▸ DESCRIPTION OF THE TASK
The complete listing should be restated exactly.

▸ DATA EXCERPT
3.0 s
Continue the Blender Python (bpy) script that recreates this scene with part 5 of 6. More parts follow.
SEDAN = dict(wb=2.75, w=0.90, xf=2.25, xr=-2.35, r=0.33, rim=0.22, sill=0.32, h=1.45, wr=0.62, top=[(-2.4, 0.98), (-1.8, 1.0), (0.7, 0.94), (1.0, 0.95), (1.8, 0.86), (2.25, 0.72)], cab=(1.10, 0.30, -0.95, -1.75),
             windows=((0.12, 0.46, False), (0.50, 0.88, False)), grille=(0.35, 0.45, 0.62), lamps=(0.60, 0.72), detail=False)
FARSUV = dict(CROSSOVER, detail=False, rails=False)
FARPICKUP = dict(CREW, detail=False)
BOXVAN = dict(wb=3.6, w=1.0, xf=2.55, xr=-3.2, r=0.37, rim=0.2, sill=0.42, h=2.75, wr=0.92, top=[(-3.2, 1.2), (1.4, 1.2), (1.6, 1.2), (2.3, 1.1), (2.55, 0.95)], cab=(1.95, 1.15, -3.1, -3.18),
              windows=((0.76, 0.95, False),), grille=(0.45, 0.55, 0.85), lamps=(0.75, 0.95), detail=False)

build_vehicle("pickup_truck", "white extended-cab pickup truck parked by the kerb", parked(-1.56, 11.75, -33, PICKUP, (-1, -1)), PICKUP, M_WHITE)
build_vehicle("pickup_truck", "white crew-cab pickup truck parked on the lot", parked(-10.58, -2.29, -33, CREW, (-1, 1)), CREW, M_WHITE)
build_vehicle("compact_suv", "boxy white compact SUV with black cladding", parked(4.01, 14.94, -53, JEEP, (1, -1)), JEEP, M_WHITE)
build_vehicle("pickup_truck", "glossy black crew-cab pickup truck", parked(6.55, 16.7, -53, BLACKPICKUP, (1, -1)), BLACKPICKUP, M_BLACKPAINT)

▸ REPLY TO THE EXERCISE
3.0 s
Continue the Blender Python (bpy) script that recreates this scene with part 5 of 6. More parts follow.
SEDAN = dict(wb=2.75, w=0.90, xf=2.25, xr=-2.35, r=0.33, rim=0.22, sill=0.32, h=1.45, wr=0.62, top=[(-2.4, 0.98), (-1.8, 1.0), (0.7, 0.94), (1.0, 0.95), (1.8, 0.86), (2.25, 0.72)], cab=(1.10, 0.30, -0.95, -1.75),
             windows=((0.12, 0.46, False), (0.50, 0.88, False)), grille=(0.35, 0.45, 0.62), lamps=(0.60, 0.72), detail=False)
FARSUV = dict(CROSSOVER, detail=False, rails=False)
FARPICKUP = dict(CREW, detail=False)
BOXVAN = dict(wb=3.6, w=1.0, xf=2.55, xr=-3.2, r=0.37, rim=0.2, sill=0.42, h=2.75, wr=0.92, top=[(-3.2, 1.2), (1.4, 1.2), (1.6, 1.2), (2.3, 1.1), (2.55, 0.95)], cab=(1.95, 1.15, -3.1, -3.18),
              windows=((0.76, 0.95, False),), grille=(0.45, 0.55, 0.85), lamps=(0.75, 0.95), detail=False)

build_vehicle("pickup_truck", "white extended-cab pickup truck parked by the kerb", parked(-1.56, 11.75, -33, PICKUP, (-1, -1)), PICKUP, M_WHITE)
build_vehicle("pickup_truck", "white crew-cab pickup truck parked on the lot", parked(-10.58, -2.29, -33, CREW, (-1, 1)), CREW, M_WHITE)
build_vehicle("compact_suv", "boxy white compact SUV with black cladding", parked(4.01, 14.94, -53, JEEP, (1, -1)), JEEP, M_WHITE)
build_vehicle("pickup_truck", "glossy black crew-cab pickup truck", parked(6.55, 16.7, -53, BLACKPICKUP, (1, -1)), BLACKPICKUP, M_BLACKPAINT)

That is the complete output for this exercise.